What you are asked to do
Find the lines holding "This" and copy them.

(Rows from a dataset of clips and code)
● ● ● ● ● ● ●

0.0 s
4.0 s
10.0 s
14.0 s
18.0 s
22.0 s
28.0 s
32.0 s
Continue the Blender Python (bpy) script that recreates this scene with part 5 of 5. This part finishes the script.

● ● ● ● ● ● ●

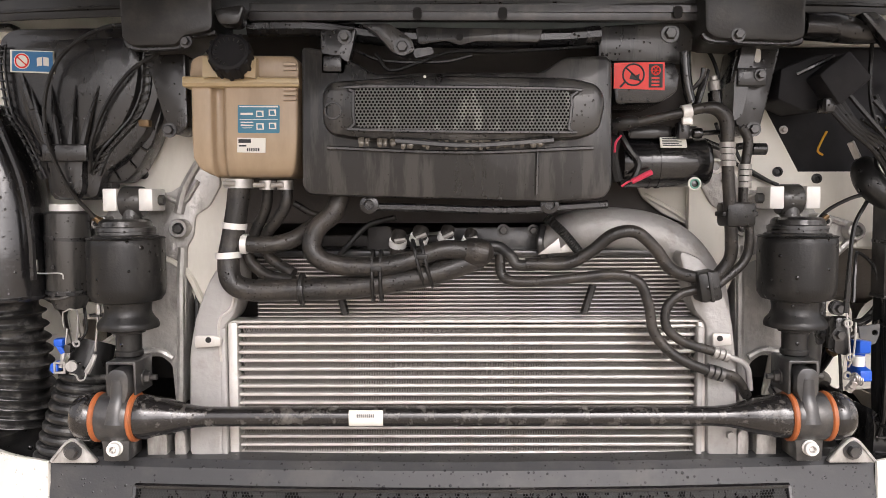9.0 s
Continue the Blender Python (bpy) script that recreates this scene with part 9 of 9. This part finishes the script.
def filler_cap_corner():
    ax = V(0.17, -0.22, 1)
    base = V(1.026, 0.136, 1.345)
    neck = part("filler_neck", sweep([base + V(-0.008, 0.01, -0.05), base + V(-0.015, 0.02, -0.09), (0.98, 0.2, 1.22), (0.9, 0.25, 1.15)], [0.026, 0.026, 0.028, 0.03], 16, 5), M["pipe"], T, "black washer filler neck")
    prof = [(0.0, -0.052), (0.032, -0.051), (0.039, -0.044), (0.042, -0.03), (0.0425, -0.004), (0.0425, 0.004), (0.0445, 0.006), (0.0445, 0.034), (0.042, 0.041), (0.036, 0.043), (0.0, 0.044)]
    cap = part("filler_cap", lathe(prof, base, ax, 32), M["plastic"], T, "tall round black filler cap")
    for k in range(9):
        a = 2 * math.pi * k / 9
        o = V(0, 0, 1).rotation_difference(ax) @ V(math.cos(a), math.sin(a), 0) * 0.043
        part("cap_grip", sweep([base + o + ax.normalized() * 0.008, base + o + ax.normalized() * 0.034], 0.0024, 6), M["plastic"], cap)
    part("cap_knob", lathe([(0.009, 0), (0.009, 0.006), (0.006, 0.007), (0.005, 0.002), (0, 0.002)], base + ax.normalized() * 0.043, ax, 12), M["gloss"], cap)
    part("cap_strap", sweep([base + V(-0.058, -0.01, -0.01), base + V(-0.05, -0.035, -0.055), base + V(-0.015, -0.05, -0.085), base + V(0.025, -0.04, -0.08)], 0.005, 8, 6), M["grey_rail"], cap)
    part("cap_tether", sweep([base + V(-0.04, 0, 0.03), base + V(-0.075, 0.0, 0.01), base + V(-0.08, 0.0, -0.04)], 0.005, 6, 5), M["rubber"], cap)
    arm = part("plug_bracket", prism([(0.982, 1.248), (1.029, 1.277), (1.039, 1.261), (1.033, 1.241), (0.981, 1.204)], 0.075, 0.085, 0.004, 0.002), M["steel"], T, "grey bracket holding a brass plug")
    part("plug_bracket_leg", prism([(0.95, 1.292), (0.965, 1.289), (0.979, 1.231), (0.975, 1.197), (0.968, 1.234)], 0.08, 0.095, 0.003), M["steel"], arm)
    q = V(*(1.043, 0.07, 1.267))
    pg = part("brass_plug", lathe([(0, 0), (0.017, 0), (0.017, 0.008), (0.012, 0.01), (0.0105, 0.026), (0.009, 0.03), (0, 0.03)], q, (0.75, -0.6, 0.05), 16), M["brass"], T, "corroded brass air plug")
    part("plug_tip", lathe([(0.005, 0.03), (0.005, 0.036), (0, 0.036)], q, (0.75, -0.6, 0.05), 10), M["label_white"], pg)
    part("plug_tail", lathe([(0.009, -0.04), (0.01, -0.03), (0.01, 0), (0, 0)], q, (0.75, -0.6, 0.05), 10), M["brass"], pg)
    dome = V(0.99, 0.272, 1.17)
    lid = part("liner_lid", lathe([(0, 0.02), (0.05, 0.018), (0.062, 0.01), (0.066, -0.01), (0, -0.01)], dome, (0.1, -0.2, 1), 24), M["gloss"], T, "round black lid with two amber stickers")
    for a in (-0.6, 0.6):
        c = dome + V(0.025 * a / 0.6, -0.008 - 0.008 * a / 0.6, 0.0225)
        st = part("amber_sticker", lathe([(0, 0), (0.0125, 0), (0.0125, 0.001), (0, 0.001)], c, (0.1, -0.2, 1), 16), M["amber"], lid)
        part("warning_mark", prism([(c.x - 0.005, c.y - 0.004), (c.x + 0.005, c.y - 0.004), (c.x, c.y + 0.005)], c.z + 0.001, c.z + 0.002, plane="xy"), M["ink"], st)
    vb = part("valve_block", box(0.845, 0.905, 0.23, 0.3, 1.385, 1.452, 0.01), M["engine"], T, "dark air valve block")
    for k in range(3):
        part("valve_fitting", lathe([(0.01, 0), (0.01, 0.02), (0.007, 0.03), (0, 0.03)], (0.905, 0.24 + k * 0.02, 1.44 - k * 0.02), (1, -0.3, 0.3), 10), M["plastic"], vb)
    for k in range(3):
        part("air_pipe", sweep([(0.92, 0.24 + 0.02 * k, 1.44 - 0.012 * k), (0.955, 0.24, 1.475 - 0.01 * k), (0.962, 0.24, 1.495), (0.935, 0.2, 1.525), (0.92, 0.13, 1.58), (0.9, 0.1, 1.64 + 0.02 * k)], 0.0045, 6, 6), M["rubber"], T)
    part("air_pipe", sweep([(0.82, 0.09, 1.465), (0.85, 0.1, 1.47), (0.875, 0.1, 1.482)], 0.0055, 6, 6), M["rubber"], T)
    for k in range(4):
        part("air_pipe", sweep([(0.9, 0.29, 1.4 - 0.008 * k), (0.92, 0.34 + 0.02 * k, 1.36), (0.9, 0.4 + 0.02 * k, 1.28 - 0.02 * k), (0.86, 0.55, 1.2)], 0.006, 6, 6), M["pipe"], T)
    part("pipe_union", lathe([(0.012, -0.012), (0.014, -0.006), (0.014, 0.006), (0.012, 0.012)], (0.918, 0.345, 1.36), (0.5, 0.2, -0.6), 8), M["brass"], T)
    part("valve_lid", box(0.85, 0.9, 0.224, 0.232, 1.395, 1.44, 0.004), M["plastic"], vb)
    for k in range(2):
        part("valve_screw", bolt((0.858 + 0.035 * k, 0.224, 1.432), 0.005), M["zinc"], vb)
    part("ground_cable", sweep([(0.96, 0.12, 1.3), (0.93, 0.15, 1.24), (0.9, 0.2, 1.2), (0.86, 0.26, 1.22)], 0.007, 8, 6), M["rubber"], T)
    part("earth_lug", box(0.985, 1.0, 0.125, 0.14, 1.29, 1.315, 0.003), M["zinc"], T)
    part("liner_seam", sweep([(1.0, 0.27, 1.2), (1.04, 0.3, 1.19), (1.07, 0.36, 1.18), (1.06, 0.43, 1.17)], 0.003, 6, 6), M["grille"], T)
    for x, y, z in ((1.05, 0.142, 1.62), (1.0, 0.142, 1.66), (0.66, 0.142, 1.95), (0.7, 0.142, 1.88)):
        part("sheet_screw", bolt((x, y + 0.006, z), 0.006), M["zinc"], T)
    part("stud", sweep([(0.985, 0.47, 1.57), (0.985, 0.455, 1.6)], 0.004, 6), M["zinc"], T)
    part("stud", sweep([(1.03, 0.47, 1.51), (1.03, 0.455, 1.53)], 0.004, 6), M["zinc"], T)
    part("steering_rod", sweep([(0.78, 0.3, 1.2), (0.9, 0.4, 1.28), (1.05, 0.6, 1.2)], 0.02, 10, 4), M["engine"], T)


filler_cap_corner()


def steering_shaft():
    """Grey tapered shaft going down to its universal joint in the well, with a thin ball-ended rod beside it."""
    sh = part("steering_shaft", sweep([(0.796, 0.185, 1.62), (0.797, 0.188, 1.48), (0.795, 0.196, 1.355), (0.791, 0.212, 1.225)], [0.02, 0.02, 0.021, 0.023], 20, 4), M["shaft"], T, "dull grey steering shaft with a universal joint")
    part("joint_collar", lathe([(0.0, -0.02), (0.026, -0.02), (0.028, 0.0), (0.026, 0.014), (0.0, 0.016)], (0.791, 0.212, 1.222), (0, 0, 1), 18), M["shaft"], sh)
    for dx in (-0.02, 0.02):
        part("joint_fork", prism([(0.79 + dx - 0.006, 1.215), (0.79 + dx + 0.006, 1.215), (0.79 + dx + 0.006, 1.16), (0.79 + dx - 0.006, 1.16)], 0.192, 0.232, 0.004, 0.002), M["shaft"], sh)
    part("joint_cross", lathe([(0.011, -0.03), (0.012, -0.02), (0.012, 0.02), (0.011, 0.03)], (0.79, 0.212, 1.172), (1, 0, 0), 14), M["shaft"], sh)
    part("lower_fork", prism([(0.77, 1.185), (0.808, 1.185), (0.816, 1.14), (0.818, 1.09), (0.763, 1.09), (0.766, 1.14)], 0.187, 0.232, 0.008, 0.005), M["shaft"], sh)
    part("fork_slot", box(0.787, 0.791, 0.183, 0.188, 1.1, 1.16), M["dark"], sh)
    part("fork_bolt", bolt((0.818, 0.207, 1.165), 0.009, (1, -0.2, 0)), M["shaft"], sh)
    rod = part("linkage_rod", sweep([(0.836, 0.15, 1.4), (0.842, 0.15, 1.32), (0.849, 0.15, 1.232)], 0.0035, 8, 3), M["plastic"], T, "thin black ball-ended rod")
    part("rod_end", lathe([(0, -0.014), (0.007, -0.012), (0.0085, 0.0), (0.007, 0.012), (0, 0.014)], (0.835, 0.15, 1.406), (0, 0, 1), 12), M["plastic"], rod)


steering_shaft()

● ● ● ● ● ● ●

Result
Continue the Blender Python (bpy) script that recreates this scene with part 5 of 5. This part finishes the script.
Continue the Blender Python (bpy) script that recreates this scene with part 9 of 9. This part finishes the script.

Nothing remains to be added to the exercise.